## GIVEN EXERCISE:
Return each line of the listing below, unchanged, and omit the images.

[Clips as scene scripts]
━━━━━━━━
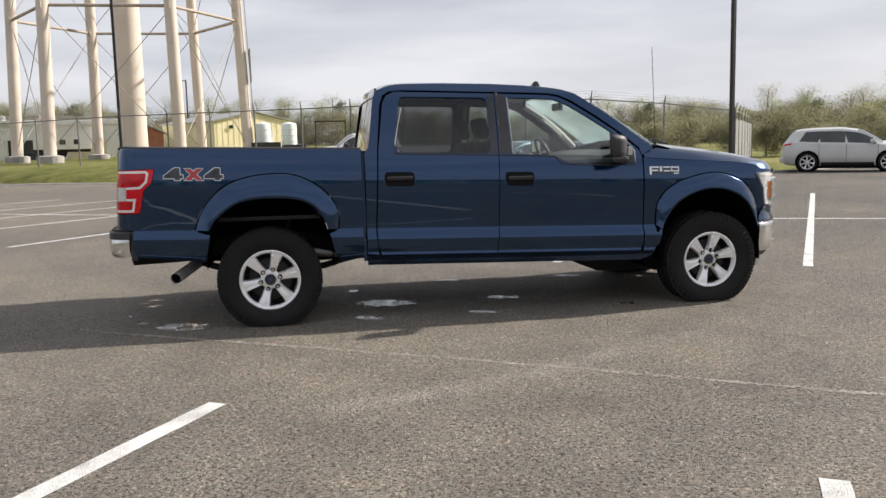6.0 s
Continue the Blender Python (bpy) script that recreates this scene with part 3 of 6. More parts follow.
def wheel(x, z, sign, name="wheel"):
    """Road wheel: tyre with tread blocks and a flat foot, six-spoke alloy rim, nuts and cap. Built for the right side."""
    w = new(name)
    w.parent = truck
    w.matrix_basis = pose(x, 0, z, 0, 0, 0 if sign < 0 else 180)
    R, foot = 0.405, z

    def seat(v):
        if v.co.z < -(foot - 0.03):
            d = -v.co.z - (foot - 0.03)
            v.co.z = -(foot - 0.03) - 0.03 * (1 - math.exp(-d / 0.03))
            v.co.z = max(v.co.z, -foot)
        return v
    bm = bmesh.new()
    prof = [(0.222, -0.922), (0.229, -0.946), (0.256, -0.968), (0.300, -0.980), (0.335, -0.984), (0.352, -0.982), (0.358, -0.977), (0.372, -0.976), (0.388, -0.962), (0.397, -0.945),
            (0.399, -0.928), (0.393, -0.926), (0.393, -0.917), (0.401, -0.915), (0.402, -0.885), (0.394, -0.883), (0.394, -0.872), (0.403, -0.870), (0.404, -0.838), (0.395, -0.836), (0.395, -0.826), (0.403, -0.824),
            (0.402, -0.796), (0.394, -0.794), (0.394, -0.784), (0.400, -0.782), (0.396, -0.750), (0.380, -0.728), (0.33, -0.712), (0.26, -0.722), (0.232, -0.745)]
    lathe(bm, prof, 72)
    for v in bm.verts:
        seat(v)
    tyre = part("tyre", bm, RUBBER, w, "dusty black all-terrain tyre", smooth=True, sharp=0.5)
    bm = bmesh.new()
    for y0, r in ((-0.9715, 0.275), (-0.9855, 0.338)):
        lathe(bm, [(r - 0.002, y0 + 0.004), (r - 0.0015, y0 - 0.0015), (r + 0.0015, y0 - 0.0015), (r + 0.002, y0 + 0.004)], 72)
    for v in bm.verts:
        seat(v)
    # zigzag blocks moulded round the shoulder
    for k in range(54):
        m = Matrix.Rotation(-2 * math.pi * k / 54, 4, "Y")
        wide = 0.013 if k % 3 else 0.008
        box(bm, 0.346 - 0.008 * (k % 2), 0.372, -0.9848, -0.972, -wide, wide, m=m)
    for v in bm.verts:
        seat(v)
    part("sidewall_ribs", bm, RUBBER, tyre)
    bm = bmesh.new()
    for k in range(86):
        t = 2 * math.pi * k / 86
        m = Matrix.Rotation(-t, 4, "Y")
        box(bm, 0.374, 0.4005, -0.9745 + 0.004 * (k % 2), -0.932, -0.0120, 0.0120, m=m)
        for j, y in enumerate((-0.915, -0.870, -0.824, -0.782)):
            t2 = t + 0.05 * (j % 2) + 0.02 * j
            box(bm, 0.392, 0.4040, y + 0.001, y + 0.031, -0.0128, 0.0128, m=Matrix.Rotation(-t2, 4, "Y"))
    for v in bm.verts:
        seat(v)
    part("tread", bm, RUBBER, tyre)
    bm = bmesh.new()
    lathe(bm, [(0.252, -0.945), (0.248, -0.958), (0.240, -0.960), (0.2385, -0.952), (0.233, -0.950), (0.226, -0.948), (0.2235, -0.938), (0.218, -0.928)], 72)
    rim = part("rim", bm, ALLOY, w, "silver alloy rim", smooth=True, sharp=0.7)
    rim.scale = (0.945, 1, 0.945)
    bm = bmesh.new()
    lathe(bm, [(0.218, -0.928), (0.213, -0.88), (0.211, -0.78), (0.236, -0.75)], 72)
    part("barrel", bm, BARREL_SHADE, rim, "rim barrel coloured near black for the shade within", smooth=True)
    # a near-black disc painting the shade behind the spokes
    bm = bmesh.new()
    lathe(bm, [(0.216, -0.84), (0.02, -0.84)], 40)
    part("brake_shade_plate", bm, ALLOY_DARK, w)
    bm = bmesh.new()
    lathe(bm, [(0.165, -0.865), (0.163, -0.872), (0.07, -0.872)], 40)
    part("brake_disc", bm, CAST_IRON, w, smooth=True)
    turn = -0.24
    for k in range(6):
        t = turn + k * math.pi / 3
        bm = bmesh.new()
        # a spoke: flat face between steep flanks, one crest line, widening to the rim
        rows = []
        for r, half, y0 in ((0.050, 0.024, -0.912), (0.080, 0.027, -0.922), (0.12, 0.031, -0.932), (0.17, 0.038, -0.941), (0.208, 0.046, -0.946), (0.228, 0.052, -0.946)):
            sec = [(-half - 0.006, y0 + 0.045), (-half, y0 + 0.010), (-half * 0.86, y0 + 0.003), (-half * 0.35, y0), (half * 0.15, y0 + 0.001), (half * 0.22, y0 + 0.006), (half * 0.86, y0 + 0.004), (half, y0 + 0.011), (half + 0.006, y0 + 0.045)]
            rows.append([bm.verts.new((r, y, h)) for h, y in sec])
        for a, b in zip(rows, rows[1:]):
            for i in range(8):
                bm.faces.new((a[i], a[i + 1], b[i + 1], b[i]))
        bmesh.ops.transform(bm, matrix=Matrix.Rotation(t, 4, "Y"), verts=bm.verts)
        part("spoke", bm, ALLOY, rim, smooth=True, sharp=0.35)
    bm = bmesh.new()
    lathe(bm, [(0.085, -0.895), (0.080, -0.912), (0.066, -0.917), (0.05, -0.917), (0.046, -0.93)], 40)
    part("hub", bm, ALLOY, rim, smooth=True)
    for k in range(6):
        t = turn + k * math.pi / 3
        # dark raised disc standing for the shaded pocket round the nut
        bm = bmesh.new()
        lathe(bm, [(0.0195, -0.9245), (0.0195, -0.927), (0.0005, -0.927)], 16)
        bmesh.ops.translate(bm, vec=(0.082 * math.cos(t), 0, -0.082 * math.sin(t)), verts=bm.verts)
        part("nut_socket_shade", bm, ALLOY_DARK, rim)
        bm = bmesh.new()
        lathe(bm, [(0.0130, -0.905), (0.0130, -0.939), (0.009, -0.946), (0.0005, -0.946)], 6)
        bmesh.ops.translate(bm, vec=(0.082 * math.cos(t), 0, -0.082 * math.sin(t)), verts=bm.verts)
        part("lug_nut", bm, CHROME, rim)
    bm = bmesh.new()
    lathe(bm, [(0.046, -0.920), (0.045, -0.932), (0.040, -0.936), (0.0005, -0.937)], 32)
    cap = part("hub_cap", bm, PLASTIC, rim, "black hub cap with a blue oval", smooth=True)
    bm = bmesh.new()
    lathe(bm, [(0.017, -0.9365), (0.016, -0.9385), (0.0005, -0.9385)], 32)
    bmesh.ops.scale(bm, vec=(1.15, 1, 0.80), verts=bm.verts)
    part("oval", bm, BLUE_OVAL, cap)
    return w


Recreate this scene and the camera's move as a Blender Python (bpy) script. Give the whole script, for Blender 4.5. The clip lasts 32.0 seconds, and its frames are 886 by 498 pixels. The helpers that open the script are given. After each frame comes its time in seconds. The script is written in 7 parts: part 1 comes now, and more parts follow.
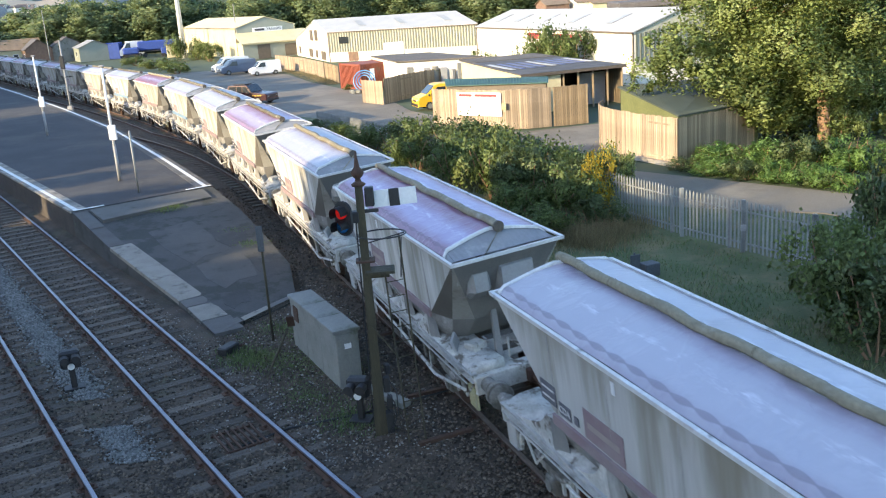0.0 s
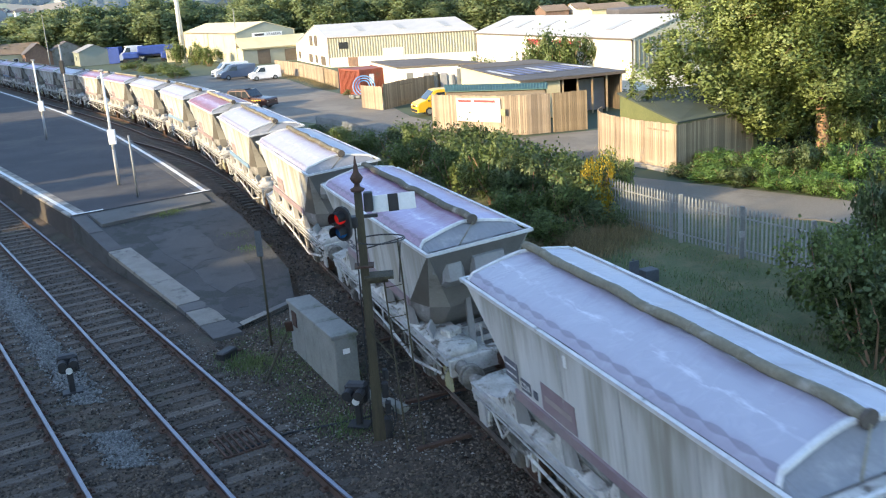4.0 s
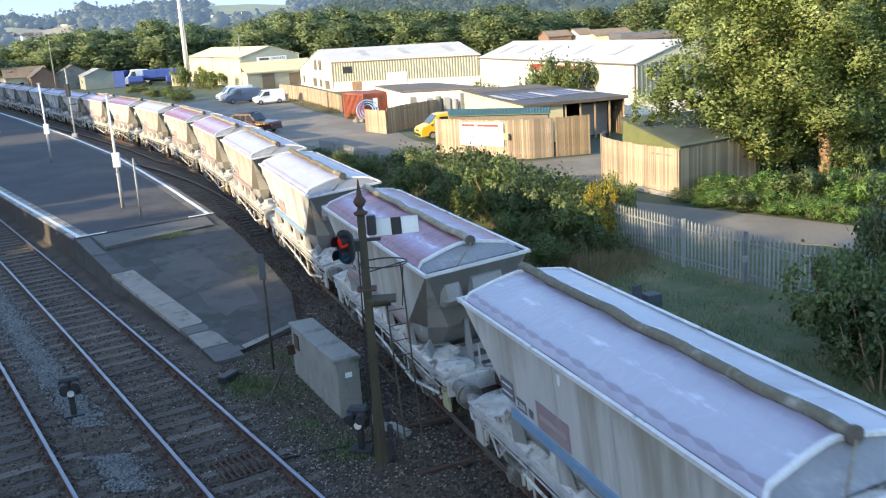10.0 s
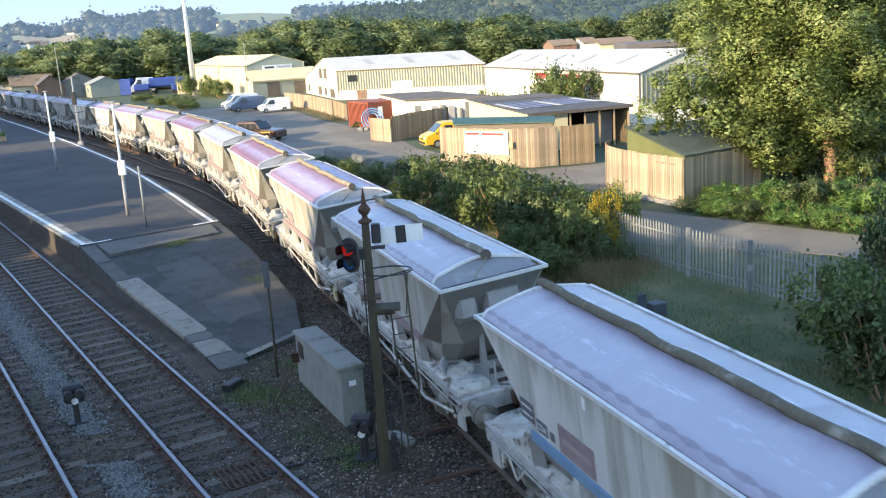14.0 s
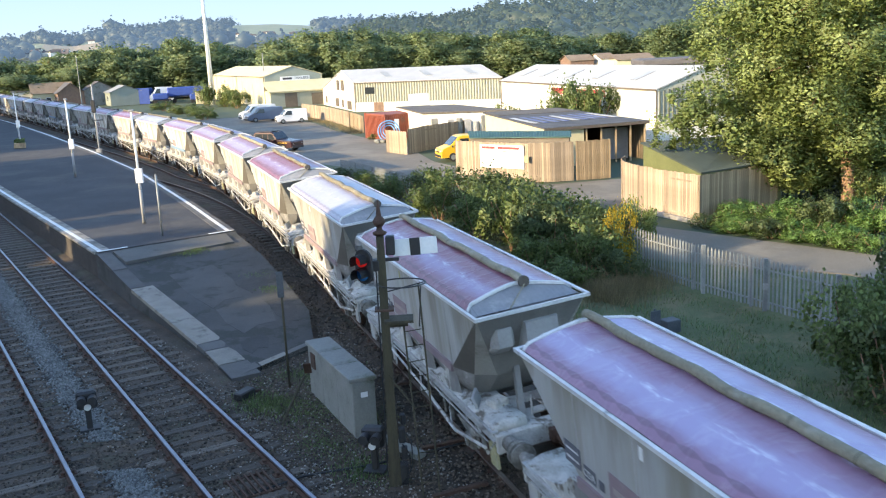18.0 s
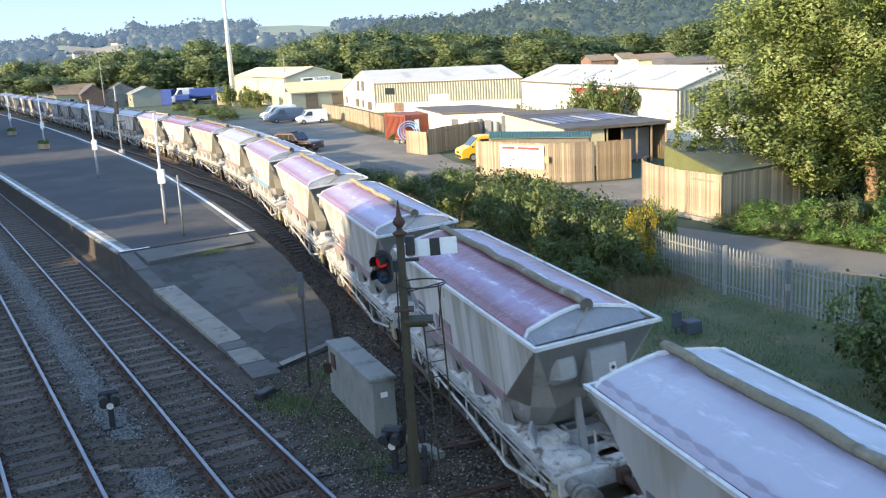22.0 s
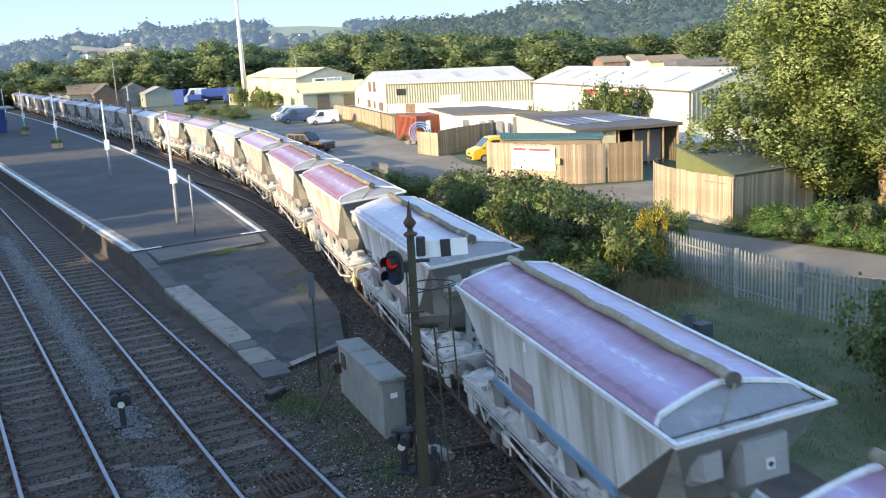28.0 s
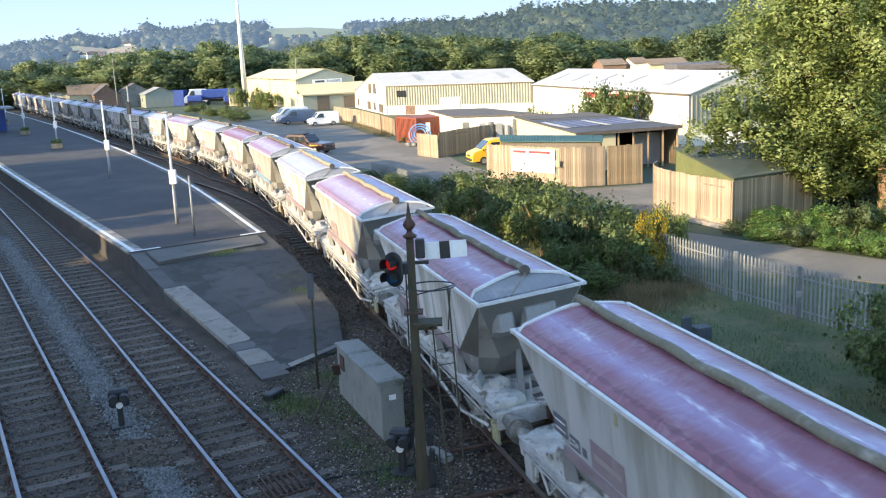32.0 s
━━━━━━━━
## WORKED SOLUTION:
6.0 s
Continue the Blender Python (bpy) script that recreates this scene with part 3 of 6. More parts follow.
def wheel(x, z, sign, name="wheel"):
    """Road wheel: tyre with tread blocks and a flat foot, six-spoke alloy rim, nuts and cap. Built for the right side."""
    w = new(name)
    w.parent = truck
    w.matrix_basis = pose(x, 0, z, 0, 0, 0 if sign < 0 else 180)
    R, foot = 0.405, z

    def seat(v):
        if v.co.z < -(foot - 0.03):
            d = -v.co.z - (foot - 0.03)
            v.co.z = -(foot - 0.03) - 0.03 * (1 - math.exp(-d / 0.03))
            v.co.z = max(v.co.z, -foot)
        return v
    bm = bmesh.new()
    prof = [(0.222, -0.922), (0.229, -0.946), (0.256, -0.968), (0.300, -0.980), (0.335, -0.984), (0.352, -0.982), (0.358, -0.977), (0.372, -0.976), (0.388, -0.962), (0.397, -0.945),
            (0.399, -0.928), (0.393, -0.926), (0.393, -0.917), (0.401, -0.915), (0.402, -0.885), (0.394, -0.883), (0.394, -0.872), (0.403, -0.870), (0.404, -0.838), (0.395, -0.836), (0.395, -0.826), (0.403, -0.824),
            (0.402, -0.796), (0.394, -0.794), (0.394, -0.784), (0.400, -0.782), (0.396, -0.750), (0.380, -0.728), (0.33, -0.712), (0.26, -0.722), (0.232, -0.745)]
    lathe(bm, prof, 72)
    for v in bm.verts:
        seat(v)
    tyre = part("tyre", bm, RUBBER, w, "dusty black all-terrain tyre", smooth=True, sharp=0.5)
    bm = bmesh.new()
    for y0, r in ((-0.9715, 0.275), (-0.9855, 0.338)):
        lathe(bm, [(r - 0.002, y0 + 0.004), (r - 0.0015, y0 - 0.0015), (r + 0.0015, y0 - 0.0015), (r + 0.002, y0 + 0.004)], 72)
    for v in bm.verts:
        seat(v)
    # zigzag blocks moulded round the shoulder
    for k in range(54):
        m = Matrix.Rotation(-2 * math.pi * k / 54, 4, "Y")
        wide = 0.013 if k % 3 else 0.008
        box(bm, 0.346 - 0.008 * (k % 2), 0.372, -0.9848, -0.972, -wide, wide, m=m)
    for v in bm.verts:
        seat(v)
    part("sidewall_ribs", bm, RUBBER, tyre)
    bm = bmesh.new()
    for k in range(86):
        t = 2 * math.pi * k / 86
        m = Matrix.Rotation(-t, 4, "Y")
        box(bm, 0.374, 0.4005, -0.9745 + 0.004 * (k % 2), -0.932, -0.0120, 0.0120, m=m)
        for j, y in enumerate((-0.915, -0.870, -0.824, -0.782)):
            t2 = t + 0.05 * (j % 2) + 0.02 * j
            box(bm, 0.392, 0.4040, y + 0.001, y + 0.031, -0.0128, 0.0128, m=Matrix.Rotation(-t2, 4, "Y"))
    for v in bm.verts:
        seat(v)
    part("tread", bm, RUBBER, tyre)
    bm = bmesh.new()
    lathe(bm, [(0.252, -0.945), (0.248, -0.958), (0.240, -0.960), (0.2385, -0.952), (0.233, -0.950), (0.226, -0.948), (0.2235, -0.938), (0.218, -0.928)], 72)
    rim = part("rim", bm, ALLOY, w, "silver alloy rim", smooth=True, sharp=0.7)
    rim.scale = (0.945, 1, 0.945)
    bm = bmesh.new()
    lathe(bm, [(0.218, -0.928), (0.213, -0.88), (0.211, -0.78), (0.236, -0.75)], 72)
    part("barrel", bm, BARREL_SHADE, rim, "rim barrel coloured near black for the shade within", smooth=True)
    # a near-black disc painting the shade behind the spokes
    bm = bmesh.new()
    lathe(bm, [(0.216, -0.84), (0.02, -0.84)], 40)
    part("brake_shade_plate", bm, ALLOY_DARK, w)
    bm = bmesh.new()
    lathe(bm, [(0.165, -0.865), (0.163, -0.872), (0.07, -0.872)], 40)
    part("brake_disc", bm, CAST_IRON, w, smooth=True)
    turn = -0.24
    for k in range(6):
        t = turn + k * math.pi / 3
        bm = bmesh.new()
        # a spoke: flat face between steep flanks, one crest line, widening to the rim
        rows = []
        for r, half, y0 in ((0.050, 0.024, -0.912), (0.080, 0.027, -0.922), (0.12, 0.031, -0.932), (0.17, 0.038, -0.941), (0.208, 0.046, -0.946), (0.228, 0.052, -0.946)):
            sec = [(-half - 0.006, y0 + 0.045), (-half, y0 + 0.010), (-half * 0.86, y0 + 0.003), (-half * 0.35, y0), (half * 0.15, y0 + 0.001), (half * 0.22, y0 + 0.006), (half * 0.86, y0 + 0.004), (half, y0 + 0.011), (half + 0.006, y0 + 0.045)]
            rows.append([bm.verts.new((r, y, h)) for h, y in sec])
        for a, b in zip(rows, rows[1:]):
            for i in range(8):
                bm.faces.new((a[i], a[i + 1], b[i + 1], b[i]))
        bmesh.ops.transform(bm, matrix=Matrix.Rotation(t, 4, "Y"), verts=bm.verts)
        part("spoke", bm, ALLOY, rim, smooth=True, sharp=0.35)
    bm = bmesh.new()
    lathe(bm, [(0.085, -0.895), (0.080, -0.912), (0.066, -0.917), (0.05, -0.917), (0.046, -0.93)], 40)
    part("hub", bm, ALLOY, rim, smooth=True)
    for k in range(6):
        t = turn + k * math.pi / 3
        # dark raised disc standing for the shaded pocket round the nut
        bm = bmesh.new()
        lathe(bm, [(0.0195, -0.9245), (0.0195, -0.927), (0.0005, -0.927)], 16)
        bmesh.ops.translate(bm, vec=(0.082 * math.cos(t), 0, -0.082 * math.sin(t)), verts=bm.verts)
        part("nut_socket_shade", bm, ALLOY_DARK, rim)
        bm = bmesh.new()
        lathe(bm, [(0.0130, -0.905), (0.0130, -0.939), (0.009, -0.946), (0.0005, -0.946)], 6)
        bmesh.ops.translate(bm, vec=(0.082 * math.cos(t), 0, -0.082 * math.sin(t)), verts=bm.verts)
        part("lug_nut", bm, CHROME, rim)
    bm = bmesh.new()
    lathe(bm, [(0.046, -0.920), (0.045, -0.932), (0.040, -0.936), (0.0005, -0.937)], 32)
    cap = part("hub_cap", bm, PLASTIC, rim, "black hub cap with a blue oval", smooth=True)
    bm = bmesh.new()
    lathe(bm, [(0.017, -0.9365), (0.016, -0.9385), (0.0005, -0.9385)], 32)
    bmesh.ops.scale(bm, vec=(1.15, 1, 0.80), verts=bm.verts)
    part("oval", bm, BLUE_OVAL, cap)
    return w


Recreate this scene and the camera's move as a Blender Python (bpy) script. Give the whole script, for Blender 4.5. The clip lasts 32.0 seconds, and its frames are 886 by 498 pixels. The helpers that open the script are given. After each frame comes its time in seconds. The script is written in 7 parts: part 1 comes now, and more parts follow.
0.0 s
4.0 s
10.0 s
14.0 s
18.0 s
22.0 s
28.0 s
32.0 s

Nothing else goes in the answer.